There is more variety on the foodservice side, too. Menus are expanding to give consumers more choices. “In the marketplace, the overall consumption of food may increase a bit, but it gets spread over a greater number of SKUs,” says Larry Gore, director, sales and marketing, AMF Bakery Systems, Richmond, VA. “That affects how you load product into packaging, so food processors need more flexibility on the production floor.”

Multiple SKU packaging options require more operating flexibility in tray packing equipment. As part of that trend, Wayne Slaton, senior director of sales, Douglas Machine Inc., Alexandria, MN, sees more efforts directed at smaller case and tray counts, as well as flexibility ranging from convenience store to club store sizing on the same machine.

Equipped for success

“The latest tray packing equipment can handle a variety of shipping containers—from plastic bakery baskets to corrugate boxes and even display-ready corrugate containers,” says John Keane, engineering product manager, post packaging and automation, AMF Bakery Systems. “The loading methods for each can be quite different and require different machine designs and technologies.”

More robotic operations see integration into tray packing equipment to handle a variety of products and packing patterns. “Robots are great at repetitive motion and can handle higher capacities and rates,” says Rick Rodarte, vice president of engineering, North American Baking Group, Stewart Systems, Plano, TX.

Tray packing tools can also pick and place in one step, from the pan or in-feed flight, directly into the receiving tray, according to Rick Hoskins, vice president, Colborne Foodbotics LLC, Lake Forest, IL. “The robot-driven end effectors feature precise, specified movement of each tool to reorient the product from pickup point to placement into the tray or container,” he says. “The system operates with smooth movements and can transfer high levels of product with low breakage.”

Tray/shrink systems can replace corrugated cases. Slaton notes that the machines produce retail-ready display trays that maintain product orientation for conical-shaped packages and film-only for bakery cartons, which reduces material costs. He also points to a full line of pouch handling systems “to address the product handling and secondary packaging needs of the growing number of pouch applications.”

Projected needs will help snack producers and bakers select from the wide range of tray handling equipment on the market. One particular robotic loader, says Gore, “gives bakeries and snack plants the flexibility to handle baskets and trays, to insert slip sheets and to do different types of case loading, which allows more flexibility in the packaging. We offer different types of packaging equipment—mechanical automation, gantry robotic (two-directional) and articulating arm robotic (three-directional). We provide multiple solutions to fit the production needs of bakeries and snack plants.” The robotic loader incorporates a high-resolution, individually programmable, vacuum end-of-arm tooling (EOAT) that can form a number of products and patterns and place them into cases, baskets and trays without a tooling change. It also incorporates programmable logic controller (PLC) programming, which reduces the need for additional programmer training and support.

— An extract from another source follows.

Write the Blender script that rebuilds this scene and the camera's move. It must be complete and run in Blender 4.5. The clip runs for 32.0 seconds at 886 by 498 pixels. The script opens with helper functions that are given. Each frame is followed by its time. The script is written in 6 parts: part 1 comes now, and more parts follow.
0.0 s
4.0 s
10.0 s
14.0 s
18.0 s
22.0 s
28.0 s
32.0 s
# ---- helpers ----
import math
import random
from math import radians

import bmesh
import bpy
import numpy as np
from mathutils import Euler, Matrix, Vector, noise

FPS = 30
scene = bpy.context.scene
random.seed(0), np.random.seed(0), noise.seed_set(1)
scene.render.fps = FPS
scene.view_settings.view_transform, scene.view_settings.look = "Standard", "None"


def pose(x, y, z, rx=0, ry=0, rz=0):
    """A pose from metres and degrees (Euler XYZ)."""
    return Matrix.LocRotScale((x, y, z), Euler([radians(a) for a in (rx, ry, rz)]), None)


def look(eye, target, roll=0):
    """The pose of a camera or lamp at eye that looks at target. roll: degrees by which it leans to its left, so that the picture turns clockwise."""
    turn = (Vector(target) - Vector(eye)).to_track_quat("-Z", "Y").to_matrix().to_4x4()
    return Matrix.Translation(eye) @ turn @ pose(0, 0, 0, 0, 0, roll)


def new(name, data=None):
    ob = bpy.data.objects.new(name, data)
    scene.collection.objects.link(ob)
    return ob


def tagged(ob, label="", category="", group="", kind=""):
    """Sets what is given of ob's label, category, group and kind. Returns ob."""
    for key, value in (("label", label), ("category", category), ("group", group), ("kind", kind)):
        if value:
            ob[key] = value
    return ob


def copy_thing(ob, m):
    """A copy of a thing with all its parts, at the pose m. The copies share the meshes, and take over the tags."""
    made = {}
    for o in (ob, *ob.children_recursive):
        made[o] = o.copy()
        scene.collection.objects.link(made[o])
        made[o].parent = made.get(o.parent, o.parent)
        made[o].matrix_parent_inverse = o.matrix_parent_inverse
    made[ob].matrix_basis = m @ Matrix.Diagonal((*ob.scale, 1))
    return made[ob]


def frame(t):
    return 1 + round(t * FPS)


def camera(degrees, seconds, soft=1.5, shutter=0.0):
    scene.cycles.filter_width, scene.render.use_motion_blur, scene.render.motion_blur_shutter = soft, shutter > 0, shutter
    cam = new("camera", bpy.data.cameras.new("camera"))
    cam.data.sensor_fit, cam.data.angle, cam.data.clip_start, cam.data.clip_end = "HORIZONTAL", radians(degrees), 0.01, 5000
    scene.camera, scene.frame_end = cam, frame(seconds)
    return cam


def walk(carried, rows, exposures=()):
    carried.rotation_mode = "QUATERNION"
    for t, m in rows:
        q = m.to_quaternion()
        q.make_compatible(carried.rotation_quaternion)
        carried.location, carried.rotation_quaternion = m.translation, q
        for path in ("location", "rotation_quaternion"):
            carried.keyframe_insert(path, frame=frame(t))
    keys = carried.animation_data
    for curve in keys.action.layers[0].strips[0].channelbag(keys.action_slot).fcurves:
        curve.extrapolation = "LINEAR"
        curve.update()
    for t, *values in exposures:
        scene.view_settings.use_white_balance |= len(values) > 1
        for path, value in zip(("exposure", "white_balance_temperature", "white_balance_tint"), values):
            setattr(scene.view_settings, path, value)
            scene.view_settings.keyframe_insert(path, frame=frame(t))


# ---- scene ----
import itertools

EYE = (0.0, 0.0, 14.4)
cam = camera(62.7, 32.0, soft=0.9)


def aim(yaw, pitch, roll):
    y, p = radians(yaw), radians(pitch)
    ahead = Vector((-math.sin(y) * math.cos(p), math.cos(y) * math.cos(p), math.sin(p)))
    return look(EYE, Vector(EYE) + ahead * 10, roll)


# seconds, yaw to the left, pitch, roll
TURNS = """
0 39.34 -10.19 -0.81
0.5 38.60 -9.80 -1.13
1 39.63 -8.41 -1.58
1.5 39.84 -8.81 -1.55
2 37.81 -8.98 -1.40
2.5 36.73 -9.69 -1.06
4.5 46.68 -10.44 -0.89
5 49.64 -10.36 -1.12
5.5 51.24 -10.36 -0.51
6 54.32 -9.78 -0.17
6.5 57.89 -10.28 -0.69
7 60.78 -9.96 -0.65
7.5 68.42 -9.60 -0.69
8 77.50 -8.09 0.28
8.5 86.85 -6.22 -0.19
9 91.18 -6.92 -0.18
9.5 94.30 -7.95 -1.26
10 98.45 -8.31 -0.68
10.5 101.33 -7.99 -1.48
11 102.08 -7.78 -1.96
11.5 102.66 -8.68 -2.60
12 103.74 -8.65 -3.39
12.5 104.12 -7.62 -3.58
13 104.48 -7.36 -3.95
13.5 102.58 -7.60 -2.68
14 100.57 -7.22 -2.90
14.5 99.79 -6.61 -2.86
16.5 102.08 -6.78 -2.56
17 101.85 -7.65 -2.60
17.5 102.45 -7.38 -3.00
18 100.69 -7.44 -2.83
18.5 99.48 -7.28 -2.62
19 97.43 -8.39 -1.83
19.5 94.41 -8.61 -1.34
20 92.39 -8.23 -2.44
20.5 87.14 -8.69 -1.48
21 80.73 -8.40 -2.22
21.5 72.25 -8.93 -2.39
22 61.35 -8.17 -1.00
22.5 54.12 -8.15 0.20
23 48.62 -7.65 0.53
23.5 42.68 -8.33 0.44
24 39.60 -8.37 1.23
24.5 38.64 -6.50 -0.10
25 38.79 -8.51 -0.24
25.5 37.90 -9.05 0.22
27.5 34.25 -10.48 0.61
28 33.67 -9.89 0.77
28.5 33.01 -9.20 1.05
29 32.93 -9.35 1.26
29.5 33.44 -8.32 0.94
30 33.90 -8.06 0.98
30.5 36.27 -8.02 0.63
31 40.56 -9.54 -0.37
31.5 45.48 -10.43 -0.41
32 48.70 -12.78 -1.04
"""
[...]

Rodarte notes that a new EOAT is in development that can pick a pattern of bun or bread packages and load them into trays or baskets. The packages are staged, and the head is positioned over them. The head is zoned with the vacuum, and each zone is activated based on the picking motion and pattern. “This feature enables maximum use of tray capacity by filling it with the pattern that is best for each product,” he says.

Tray seal packaging equipment can incorporate an in-line approach that eliminates the need to fill tray carriers. Usrey notes that the system can produce a variety of sealed packages, including MAP, vacuum skin packaging (VSP) or simple lid sealing. He says that the system is offered in several sizes to accommodate various production requirements. The machines, he says, “are designed for simple operation, with a small footprint and quick-change tooling for different tray sizes.”

Packing challenges

Among the challenges involved in designing tray packing equipment for snack producers is their need for equipment that can handle high piece rates while maintaining package and product quality. Loading packages and trays when rapidly processing a high volume of pieces can result in damage finished goods.

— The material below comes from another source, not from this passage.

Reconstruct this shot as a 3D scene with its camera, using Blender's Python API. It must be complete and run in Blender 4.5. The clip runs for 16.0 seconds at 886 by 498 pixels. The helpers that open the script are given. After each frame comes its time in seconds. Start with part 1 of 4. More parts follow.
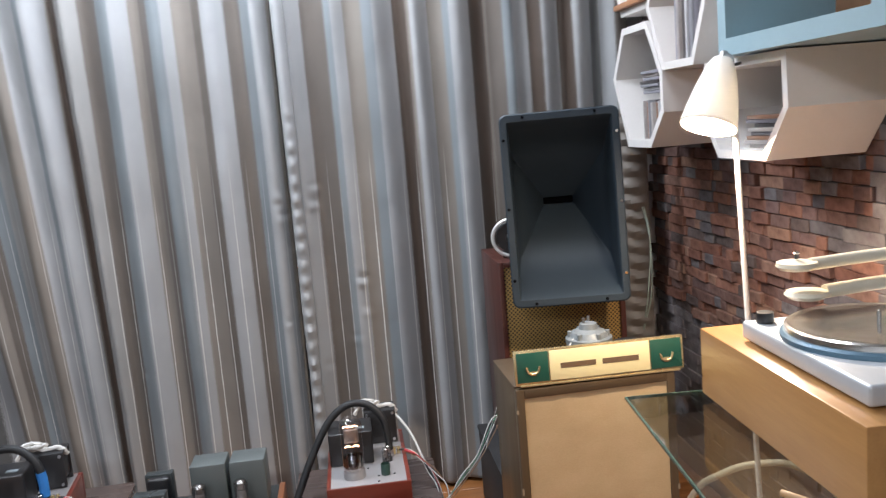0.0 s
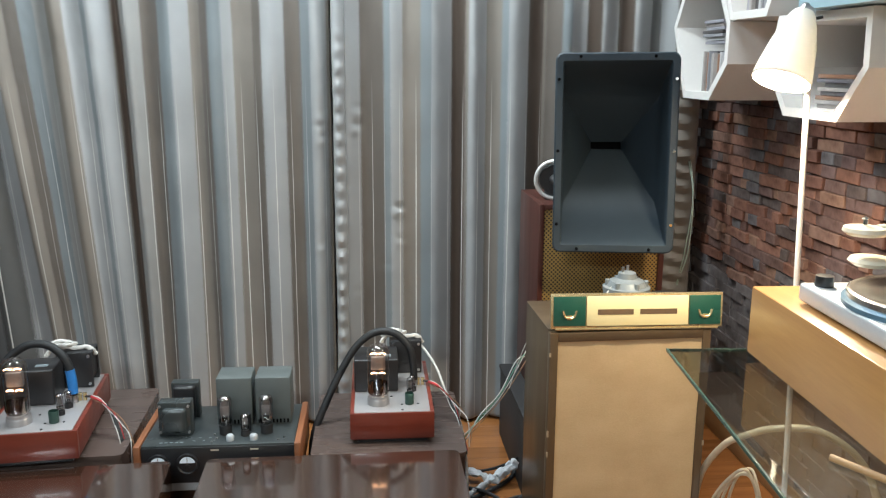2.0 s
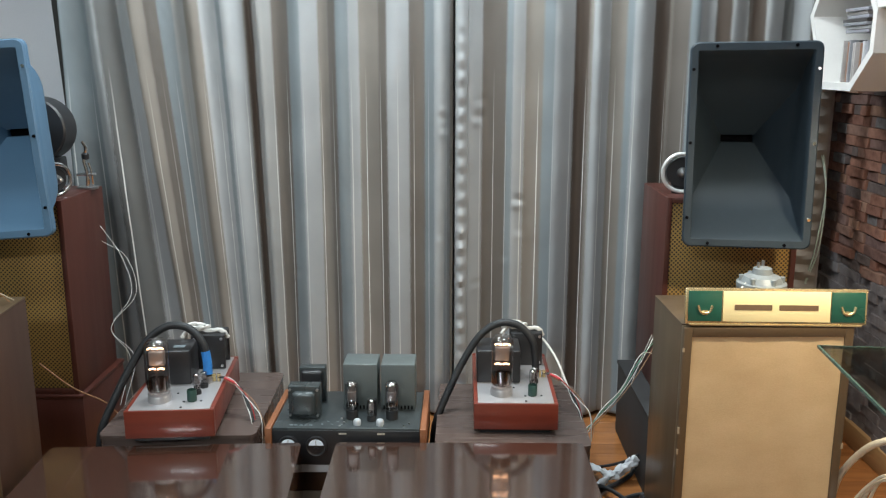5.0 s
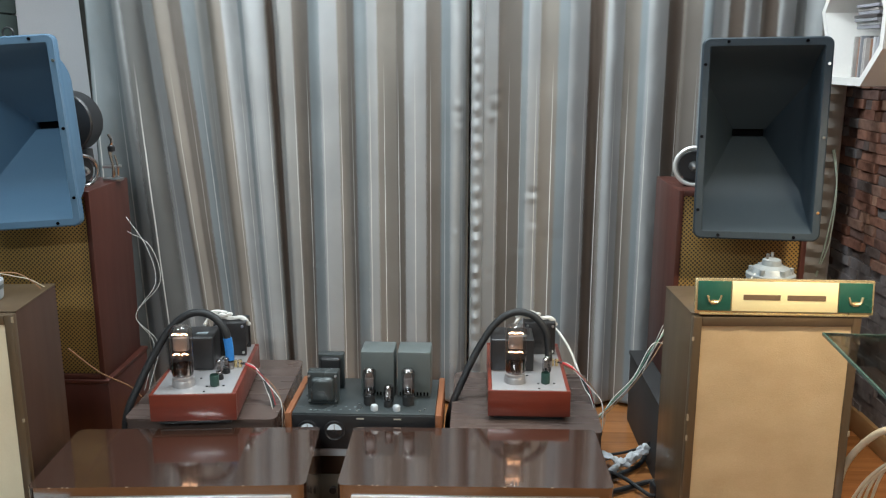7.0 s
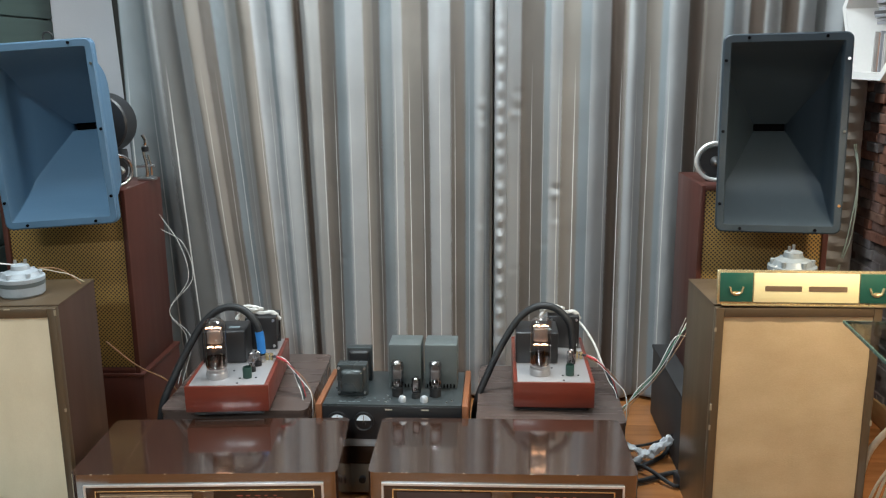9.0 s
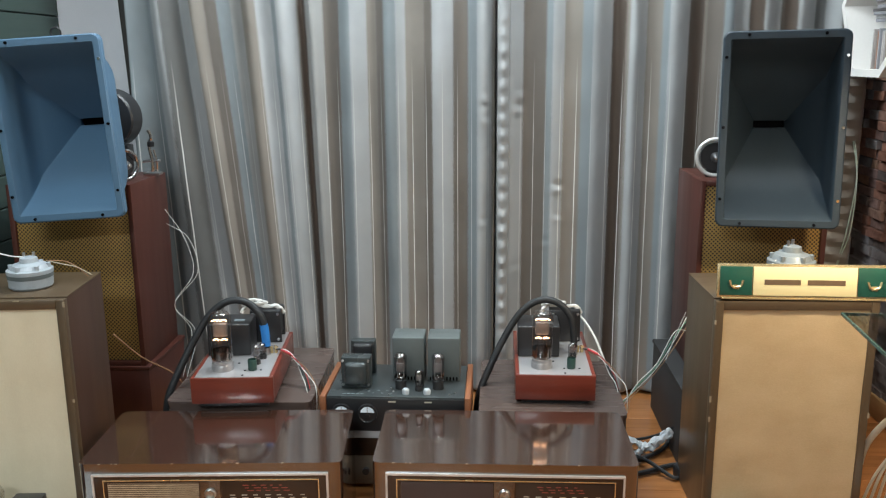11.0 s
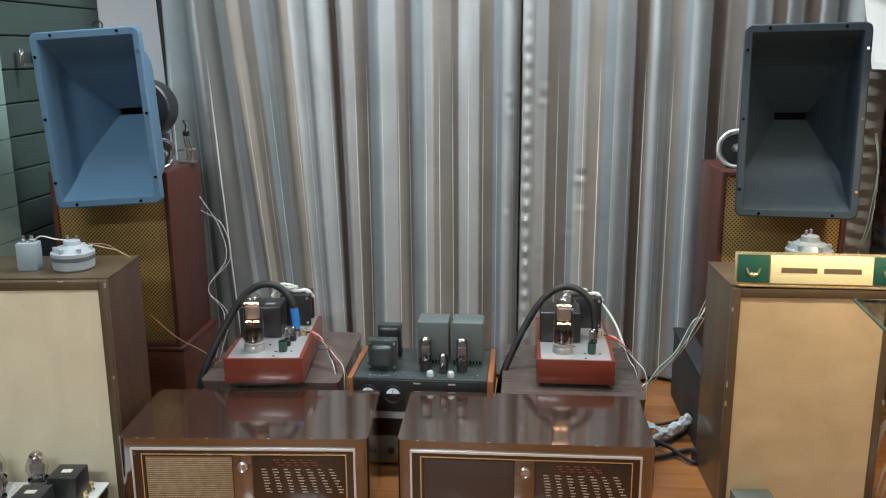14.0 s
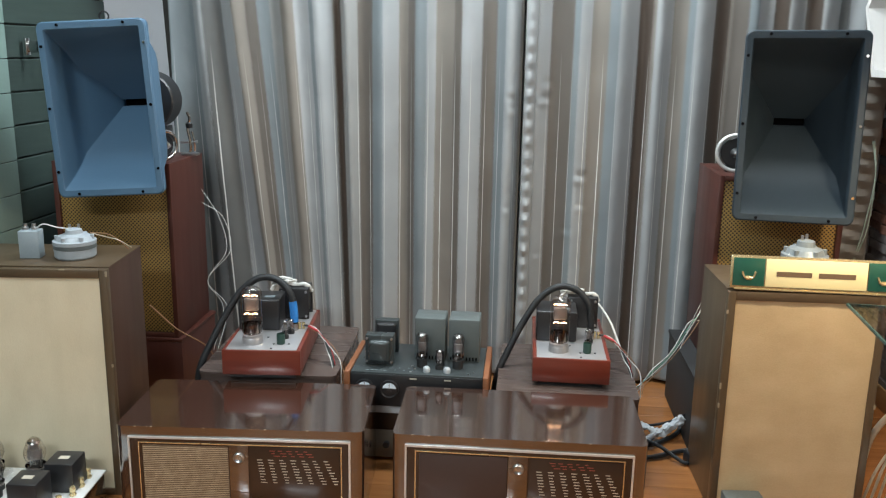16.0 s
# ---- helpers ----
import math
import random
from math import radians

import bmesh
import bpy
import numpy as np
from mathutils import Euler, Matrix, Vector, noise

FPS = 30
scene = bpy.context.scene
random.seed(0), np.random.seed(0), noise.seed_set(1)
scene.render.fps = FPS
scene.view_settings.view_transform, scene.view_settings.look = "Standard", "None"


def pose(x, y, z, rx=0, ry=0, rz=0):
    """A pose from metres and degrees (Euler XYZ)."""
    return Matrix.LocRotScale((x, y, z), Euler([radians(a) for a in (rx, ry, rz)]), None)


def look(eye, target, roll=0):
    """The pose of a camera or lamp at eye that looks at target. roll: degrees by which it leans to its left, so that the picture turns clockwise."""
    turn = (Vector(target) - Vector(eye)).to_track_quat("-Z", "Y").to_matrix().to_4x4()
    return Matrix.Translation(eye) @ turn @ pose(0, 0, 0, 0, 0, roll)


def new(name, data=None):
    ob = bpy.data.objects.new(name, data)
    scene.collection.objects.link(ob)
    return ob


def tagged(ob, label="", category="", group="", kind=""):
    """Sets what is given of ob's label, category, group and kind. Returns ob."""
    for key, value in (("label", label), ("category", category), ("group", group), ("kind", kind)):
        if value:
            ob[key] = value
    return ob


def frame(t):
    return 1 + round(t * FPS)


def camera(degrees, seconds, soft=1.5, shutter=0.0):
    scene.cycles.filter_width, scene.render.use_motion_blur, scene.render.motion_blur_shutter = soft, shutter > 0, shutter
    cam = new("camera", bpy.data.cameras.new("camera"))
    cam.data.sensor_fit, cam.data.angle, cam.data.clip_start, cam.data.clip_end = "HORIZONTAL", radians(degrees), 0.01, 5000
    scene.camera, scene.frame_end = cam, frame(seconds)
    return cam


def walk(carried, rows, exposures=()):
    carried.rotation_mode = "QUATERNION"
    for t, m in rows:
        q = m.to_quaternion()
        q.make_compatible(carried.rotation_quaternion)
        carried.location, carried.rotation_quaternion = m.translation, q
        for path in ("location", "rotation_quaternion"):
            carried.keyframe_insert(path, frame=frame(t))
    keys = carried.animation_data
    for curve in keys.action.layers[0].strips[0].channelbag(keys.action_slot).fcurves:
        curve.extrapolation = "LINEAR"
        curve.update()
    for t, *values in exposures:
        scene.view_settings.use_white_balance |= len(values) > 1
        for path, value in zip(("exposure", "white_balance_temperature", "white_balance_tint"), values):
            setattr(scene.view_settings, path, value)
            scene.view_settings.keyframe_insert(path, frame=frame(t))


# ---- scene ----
cam = camera(54.9, 16.0, soft=1.2, shutter=0.3)
PATH = [
    (0, (0.026, -0.172, 1.379), (0.244, 1.795, 1.088), -4.7),
    (0.5, (-0.028, -0.123, 1.352), (0.141, 1.845, 1.04), -1.3),
    (1, (-0.053, -0.094, 1.351), (0.13, 1.866, 0.999), 0.1),
    (1.5, (-0.038, -0.1, 1.357), (0.137, 1.845, 0.927), 0.3),
    (2, (-0.048, -0.135, 1.358), (0.128, 1.811, 0.931), 0.3),
    (2.5, (-0.094, -0.142, 1.357), (0.055, 1.806, 0.928), 0.0),
    (3, (-0.131, -0.153, 1.357), (-0.011, 1.797, 0.928), -0.3),
    (3.5, (-0.156, -0.143, 1.349), (-0.051, 1.809, 0.925), -0.4),
    (4, (-0.159, -0.126, 1.337), (-0.115, 1.828, 0.914), -0.3),
    (4.2, (-0.162, -0.125, 1.337), (-0.139, 1.829, 0.913), -0.2),
    (6.5, (-0.169, -0.187, 1.335), (-0.219, 1.763, 0.894), 0.1),
    (7, (-0.168, -0.202, 1.335), (-0.228, 1.748, 0.894), 0.1),
    (7.5, (-0.172, -0.22, 1.337), (-0.234, 1.728, 0.892), 0.1),
    (8, (-0.153, -0.236, 1.335), (-0.233, 1.712, 0.89), 0.0),
    (8.5, (-0.186, -0.26, 1.332), (-0.271, 1.689, 0.888), -0.3),
    (9, (-0.182, -0.264, 1.326), (-0.29, 1.685, 0.89), -0.5),
    (11.5, (-0.195, -0.31, 1.317), (-0.3, 1.639, 0.879), -0.3),
    (12, (-0.198, -0.322, 1.317), (-0.3, 1.627, 0.88), -0.2),
    (12.5, (-0.172, -0.331, 1.326), (-0.29, 1.616, 0.884), -0.3),
    (13, (-0.171, -0.351, 1.319), (-0.345, 1.591, 0.871), -0.5),
    (13.5, (-0.184, -0.361, 1.318), (-0.36, 1.579, 0.864), -0.5),
    (14, (-0.18, -0.378, 1.316), (-0.349, 1.562, 0.863), -0.3),
    (14.5, (-0.175, -0.382, 1.318), (-0.339, 1.559, 0.864), 0.0),
    (15, (-0.182, -0.39, 1.314), (-0.347, 1.55, 0.86), 0.4),
    (15.5, (-0.179, -0.399, 1.315), (-0.345, 1.542, 0.862), 0.7),
    (16, (-0.18, -0.4, 1.314), (-0.345, 1.54, 0.859), 1.0),
]
walk(cam, [(t, look(eye, target, roll)) for t, eye, target, roll in PATH], exposures=[(0, 0.0, 6450, 20), (0.5, 0.03, 6500, 16), (1.5, 0.11, 6500, 10), (4, 0.17, 6500, 10), (16, 0.17, 6500, 10)])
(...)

Available space is another factor. A packaging area originally designed as a manual operation typically does not have much floor space available to add automation. The area between the wrappers and truck dock are normally filled with product waiting to ship, as well as empty containers. “Machine designs need to be creative and highly flexible to fit into an existing plant that is short on floor space,” says Gore.

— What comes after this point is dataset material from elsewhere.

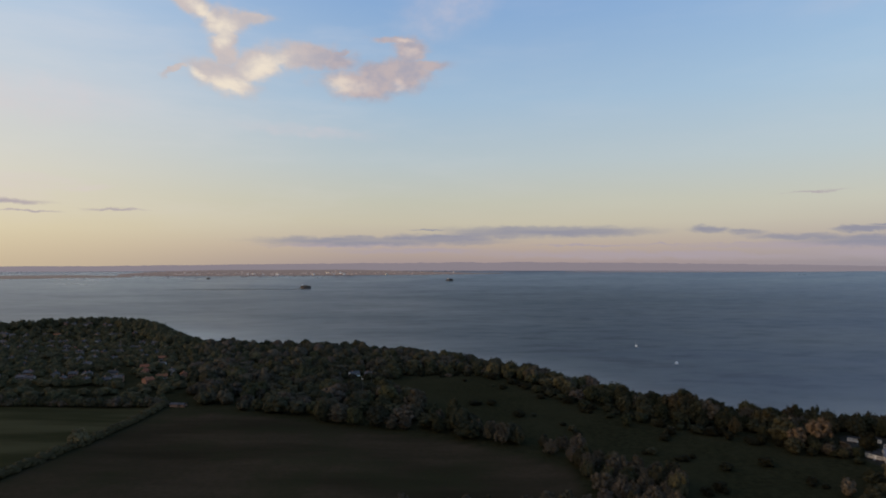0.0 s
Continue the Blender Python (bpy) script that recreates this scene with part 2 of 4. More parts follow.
def leafy(name, tints, island=False):
    """Foliage: each tree takes a tint of its own, mottled from clump to clump."""
    m = bpy.data.materials.new(name)
    m.use_nodes = True
    k = Nodes(m.node_tree)
    bsdf = k.n["Principled BSDF"]
    at = k.n.new("ShaderNodeNewGeometry")
    if island:
        a_ = k.n.new("ShaderNodeAttribute")
        a_.attribute_name = "tint"
        r = a_.outputs["Fac"]
    else:
        r = k.n.new("ShaderNodeObjectInfo").outputs["Random"]
    tint = k.ramp(r, [(i / max(1, len(tints) - 1), c) for i, c in enumerate(tints)])
    mottle = k.noise(at.outputs["Position"], 0.55, 4.0, 0.6)
    tint = k.mix(k.step(mottle, 0.35, 0.7), tint, k.mix(1.0, tint, (0.70, 0.70, 0.66), "MULTIPLY"))
    tint = k.mix(k.math("MULTIPLY", at.outputs["Random Per Island"], 0.35), tint, k.mix(1.0, tint, (1.5, 1.4, 1.2), "MULTIPLY"))
    k.put(tint, bsdf.inputs["Base Color"])
    bsdf.inputs["Roughness"].default_value, bsdf.inputs["Specular IOR Level"].default_value = 0.85, 0.03
    b_ = k.n.new("ShaderNodeBump")
    b_.inputs["Strength"].default_value, b_.inputs["Distance"].default_value = 0.9, 0.6
    k.put(k.noise(at.outputs["Position"], 1.1, 5.0, 0.7), b_.inputs["Height"])
    k.put(b_.outputs[0], bsdf.inputs["Normal"])
    return m


GREENS = [(0.0249, 0.0267, 0.0171), (0.0447, 0.046, 0.0247), (0.0292, 0.0294, 0.0209), (0.0628, 0.0589, 0.0342), (0.0249, 0.0267, 0.0162), (0.0671, 0.0598, 0.0456), (0.0335, 0.035, 0.0209), (0.074, 0.0607, 0.0503), (0.0215, 0.023, 0.0152)]
M_BRAMBLE = leafy("bramble_foliage", [(0.013, 0.013, 0.008), (0.018, 0.018, 0.010)])
M_TREE = leafy("green_foliage", GREENS)
M_WOOD = leafy("woodland_foliage", GREENS, island=True)
M_DEEP = leafy("deep_green_foliage", [(0.020, 0.023, 0.014), (0.034, 0.036, 0.020), (0.025, 0.026, 0.016), (0.046, 0.044, 0.026), (0.022, 0.025, 0.014)])
# lighter olive tints: low sun on the headland's rim, put into the leaf colour
M_HEADLAND = leafy("sun_tinted_foliage", [(0.040, 0.042, 0.024), (0.062, 0.060, 0.034), (0.048, 0.046, 0.028), (0.076, 0.068, 0.040)], island=True)
M_HEDGE = leafy("hedge_foliage", [(0.050, 0.046, 0.026), (0.064, 0.056, 0.032)])
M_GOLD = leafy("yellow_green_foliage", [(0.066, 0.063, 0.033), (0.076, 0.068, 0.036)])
# warm olive stands for sunlit crowns, put into the leaf colour
M_SUN_OLIVE = leafy("sun_olive_foliage", [(0.046, 0.042, 0.023), (0.060, 0.050, 0.027), (0.052, 0.041, 0.026)])
# lightened leaf colour, in place of the light on the hedge tree
M_LIT_HEDGE_TREE = leafy("lit_hedge_tree_foliage", [(0.120, 0.105, 0.062), (0.130, 0.112, 0.066)])
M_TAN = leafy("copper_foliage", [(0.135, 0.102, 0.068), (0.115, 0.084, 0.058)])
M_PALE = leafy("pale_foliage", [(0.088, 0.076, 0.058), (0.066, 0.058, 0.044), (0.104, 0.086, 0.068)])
M_BARK = surface("bark", (0.035, 0.028, 0.020), (0.07, 0.055, 0.04), 3.0, 0.9, 0.4)
M_CREAM = surface("cream_cladding", (0.46, 0.44, 0.40), (0.58, 0.56, 0.51), 0.8, 0.55, 0.1, vary=0.10)
M_VANROOF = surface("grey_caravan_roof", (0.030, 0.029, 0.029), (0.060, 0.058, 0.058), 0.9, 0.9, 0.1, spec=0.05, vary=0.2)
M_GLASS = surface("dark_window_glass", (0.02, 0.022, 0.025), (0.03, 0.032, 0.035), 1.0, 0.12, spec=0.6)
M_SKIRT = surface("brick_skirt", (0.16, 0.11, 0.09), (0.22, 0.17, 0.14), 2.0, 0.9)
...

Manufacturers are offering innovative solutions to help bakers and snack producers overcome many of these challenges. “One of the biggest selling points for our bakery and snack plant customers is tray/package presentation on the store shelf,” says Usrey. “One key piece of this presentation is the tray shape and appearance.” He notes that changing the tray shape and look can help the package stand out on the shelf at retail.

“Some customers are moving from simple, rectangular trays to unique, complex shapes,” says Usrey. “These special tray configurations can pose a serious challenge on the production floor.” Working closely with such customers ensures that the machine tooling is precisely built to seal complex tray shapes, he notes.

Manufacturers also are designing tray packing equipment to accommodate new food-safety regulations. “We are focusing on designing equipment that can be easily cleaned and has surfaces that do not hold flour dust,” Rodarte says.

 As consumers continue to seek a wider variety of prepackaged solutions, manufacturers of tray packing equipment are adapting offerings to solve challenges faced by snack producers and bakers—both today and tomorrow.